Output the material below unchanged, apart from leaving out the pictures.
══════════════════════════════
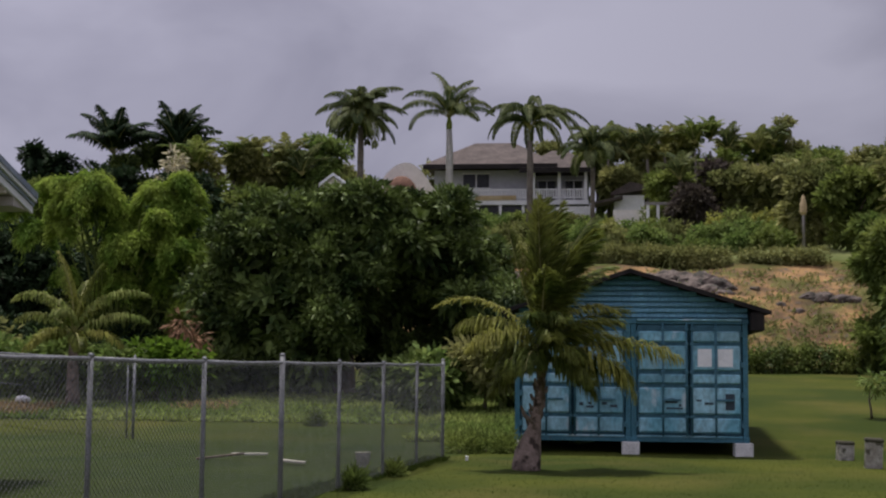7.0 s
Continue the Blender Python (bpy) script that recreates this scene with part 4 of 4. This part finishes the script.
# wooded hill on the left: tree tops step up towards the ridge
HILL = [(-41, 84, 5.0, 2.4, LEAF_MID), (-37.6, 86, 7.8, 1.4, LEAF_DARK), (-35.8, 86, 6.6, 1.2, LEAF_DARK), (-36, 80, 5.8, 2.4, LEAF_MID), (-31.5, 84, 5.6, 2.2, LEAF_DARK), (-27.5, 88, 7.0, 2.0, LEAF_OLIVE), (-25, 92, 7.8, 2.2, LEAF_OLIVE), (-22.6, 93, 8.2, 2.4, LEAF_SHRUB), (-20.4, 92, 7.2, 2.2, LEAF_SHRUB), (-17.6, 95, 3.0, 1.6, LEAF_OLIVE), (-46, 84, 5.2, 2.6, LEAF_DARK), (-51, 84, 5.2, 2.6, LEAF_MID), (-30, 76, 5.0, 2.4, LEAF_MID), (-25, 78, 5.0, 2.4, LEAF_DARK), (-21, 80, 4.2, 2.2, LEAF_MID), (-17, 82, 3.2, 2.0, LEAF_MID), (-35, 70, 6.0, 2.6, LEAF_MID), (-28, 66, 6.0, 2.6, LEAF_MID), (-22, 66, 5.0, 2.4, LEAF_MID), (-16, 68, 4.4, 2.2, LEAF_MID), (-12.5, 88, 2.2, 1.6, LEAF_MID), (-14, 76, 3.2, 2.0, LEAF_MID), (-22, 110, 5.0, 2.6, LEAF_OLIVE), (-26, 112, 5.5, 2.8, LEAF_OLIVE), (-31, 110, 5.5, 2.8, LEAF_MID), (-18, 124, 5.5, 2.6, LEAF_OLIVE), (-12.2, 84, 1.8, 1.4, LEAF_MANGO), (-9.5, 74, 3.0, 1.7, LEAF_MANGO), (-6.5, 72, 2.2, 1.5, LEAF_MANGO), (-24.0, 90, 7.2, 1.6, LEAF_OLIVE), (-31.4, 91, 7.4, 1.5, LEAF_MANGO), (-33.4, 89.6, 6.6, 1.5, LEAF_MANGO), (-29.4, 91.4, 7.2, 1.4, LEAF_MANGO)]
for k, (x, y, h, w, mt) in enumerate(HILL):
    broadleaf("hill_tree", "leafy tree on the wooded hillside", x, y, lobes_of(200 + k, 8, w * 0.55, w * 0.4, 0.8, h - w * 0.35, w * 0.40, w * 0.62), mt, 480, 11, 0.42, 0.16, 300 + k, 0.14, spread=0.3, core=0.15, billow=0.65, group="trees on the wooded hillside", limbs=4)
broadleaf("flowering_tree", "small tree with pale cream blooms below the hill palms", -26.7, 80.5, [(0, 0, 6.4, 0.5, 0.5, 0.8), (0.2, 0, 5.6, 0.6, 0.5, 0.7), (-0.2, 0, 4.9, 0.5, 0.5, 0.6)], LEAF_PALE, 44, 7, 0.40, 0.18, 131, 0.08, limbs=3)
# ridge behind and beside the hill house
RIDGE = [(-1.2, 126, 7.6, 2.4, LEAF_MID), (1.2, 127, 7.4, 2.2, LEAF_MID), (3.6, 125, 7.0, 2.0, LEAF_OLIVE), (6.0, 126, 7.6, 2.3, LEAF_MID), (8.6, 125, 7.8, 2.4, LEAF_MID), (11.4, 124, 7.2, 2.3, LEAF_OLIVE), (13.6, 123, 7.6, 2.0, LEAF_MID), (15.6, 123, 8.4, 1.9, LEAF_OLIVE), (18.2, 120, 5.4, 2.4, LEAF_MID), (21.5, 118, 5.6, 2.6, LEAF_MID), (25, 116, 5.8, 2.8, LEAF_MID), (0.8, 120, 5.0, 1.8, LEAF_MID), (4.6, 108, 4.8, 1.9, LEAF_MID), (7.2, 106, 5.0, 2.1, LEAF_PURPLE), (9.8, 105, 5.2, 2.2, LEAF_OLIVE), (12.4, 103, 5.2, 2.3, LEAF_OLIVE), (15.2, 100, 5.4, 2.4, LEAF_MID), (18.6, 97, 6.0, 2.6, LEAF_MID), (5.8, 100, 3.0, 1.3, LEAF_PURPLE), (12.3, 88, 4.6, 1.5, LEAF_OLIVE), (15, 86, 5.0, 1.9, LEAF_MID), (18, 84, 6.0, 2.4, LEAF_MID), (22, 82, 6.5, 2.8, LEAF_MID), (-5.5, 130, 6.6, 2.2, LEAF_MID), (-9.5, 131, 5.4, 2.2, LEAF_MID)]
for k, (x, y, h, w, mt) in enumerate(RIDGE):
    broadleaf("hill_tree", "leafy tree on the ridge behind the hill house", x, y, lobes_of(400 + k, 9, w * 0.6, w * 0.4, 0.8, h + 0.7 - w * 0.35, w * 0.34, w * 0.54), LEAF_OLIVE if k % 2 and mt is LEAF_MID else mt, 480, 11, 0.44, 0.17, 500 + k, 0.14, spread=0.3, core=0.15, billow=0.65, group="trees on the ridge", limbs=4)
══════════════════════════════
→ Result of this task:
7.0 s
Continue the Blender Python (bpy) script that recreates this scene with part 4 of 4. This part finishes the script.
# wooded hill on the left: tree tops step up towards the ridge
HILL = [(-41, 84, 5.0, 2.4, LEAF_MID), (-37.6, 86, 7.8, 1.4, LEAF_DARK), (-35.8, 86, 6.6, 1.2, LEAF_DARK), (-36, 80, 5.8, 2.4, LEAF_MID), (-31.5, 84, 5.6, 2.2, LEAF_DARK), (-27.5, 88, 7.0, 2.0, LEAF_OLIVE), (-25, 92, 7.8, 2.2, LEAF_OLIVE), (-22.6, 93, 8.2, 2.4, LEAF_SHRUB), (-20.4, 92, 7.2, 2.2, LEAF_SHRUB), (-17.6, 95, 3.0, 1.6, LEAF_OLIVE), (-46, 84, 5.2, 2.6, LEAF_DARK), (-51, 84, 5.2, 2.6, LEAF_MID), (-30, 76, 5.0, 2.4, LEAF_MID), (-25, 78, 5.0, 2.4, LEAF_DARK), (-21, 80, 4.2, 2.2, LEAF_MID), (-17, 82, 3.2, 2.0, LEAF_MID), (-35, 70, 6.0, 2.6, LEAF_MID), (-28, 66, 6.0, 2.6, LEAF_MID), (-22, 66, 5.0, 2.4, LEAF_MID), (-16, 68, 4.4, 2.2, LEAF_MID), (-12.5, 88, 2.2, 1.6, LEAF_MID), (-14, 76, 3.2, 2.0, LEAF_MID), (-22, 110, 5.0, 2.6, LEAF_OLIVE), (-26, 112, 5.5, 2.8, LEAF_OLIVE), (-31, 110, 5.5, 2.8, LEAF_MID), (-18, 124, 5.5, 2.6, LEAF_OLIVE), (-12.2, 84, 1.8, 1.4, LEAF_MANGO), (-9.5, 74, 3.0, 1.7, LEAF_MANGO), (-6.5, 72, 2.2, 1.5, LEAF_MANGO), (-24.0, 90, 7.2, 1.6, LEAF_OLIVE), (-31.4, 91, 7.4, 1.5, LEAF_MANGO), (-33.4, 89.6, 6.6, 1.5, LEAF_MANGO), (-29.4, 91.4, 7.2, 1.4, LEAF_MANGO)]
for k, (x, y, h, w, mt) in enumerate(HILL):
    broadleaf("hill_tree", "leafy tree on the wooded hillside", x, y, lobes_of(200 + k, 8, w * 0.55, w * 0.4, 0.8, h - w * 0.35, w * 0.40, w * 0.62), mt, 480, 11, 0.42, 0.16, 300 + k, 0.14, spread=0.3, core=0.15, billow=0.65, group="trees on the wooded hillside", limbs=4)
broadleaf("flowering_tree", "small tree with pale cream blooms below the hill palms", -26.7, 80.5, [(0, 0, 6.4, 0.5, 0.5, 0.8), (0.2, 0, 5.6, 0.6, 0.5, 0.7), (-0.2, 0, 4.9, 0.5, 0.5, 0.6)], LEAF_PALE, 44, 7, 0.40, 0.18, 131, 0.08, limbs=3)
# ridge behind and beside the hill house
RIDGE = [(-1.2, 126, 7.6, 2.4, LEAF_MID), (1.2, 127, 7.4, 2.2, LEAF_MID), (3.6, 125, 7.0, 2.0, LEAF_OLIVE), (6.0, 126, 7.6, 2.3, LEAF_MID), (8.6, 125, 7.8, 2.4, LEAF_MID), (11.4, 124, 7.2, 2.3, LEAF_OLIVE), (13.6, 123, 7.6, 2.0, LEAF_MID), (15.6, 123, 8.4, 1.9, LEAF_OLIVE), (18.2, 120, 5.4, 2.4, LEAF_MID), (21.5, 118, 5.6, 2.6, LEAF_MID), (25, 116, 5.8, 2.8, LEAF_MID), (0.8, 120, 5.0, 1.8, LEAF_MID), (4.6, 108, 4.8, 1.9, LEAF_MID), (7.2, 106, 5.0, 2.1, LEAF_PURPLE), (9.8, 105, 5.2, 2.2, LEAF_OLIVE), (12.4, 103, 5.2, 2.3, LEAF_OLIVE), (15.2, 100, 5.4, 2.4, LEAF_MID), (18.6, 97, 6.0, 2.6, LEAF_MID), (5.8, 100, 3.0, 1.3, LEAF_PURPLE), (12.3, 88, 4.6, 1.5, LEAF_OLIVE), (15, 86, 5.0, 1.9, LEAF_MID), (18, 84, 6.0, 2.4, LEAF_MID), (22, 82, 6.5, 2.8, LEAF_MID), (-5.5, 130, 6.6, 2.2, LEAF_MID), (-9.5, 131, 5.4, 2.2, LEAF_MID)]
for k, (x, y, h, w, mt) in enumerate(RIDGE):
    broadleaf("hill_tree", "leafy tree on the ridge behind the hill house", x, y, lobes_of(400 + k, 9, w * 0.6, w * 0.4, 0.8, h + 0.7 - w * 0.35, w * 0.34, w * 0.54), LEAF_OLIVE if k % 2 and mt is LEAF_MID else mt, 480, 11, 0.44, 0.17, 500 + k, 0.14, spread=0.3, core=0.15, billow=0.65, group="trees on the ridge", limbs=4)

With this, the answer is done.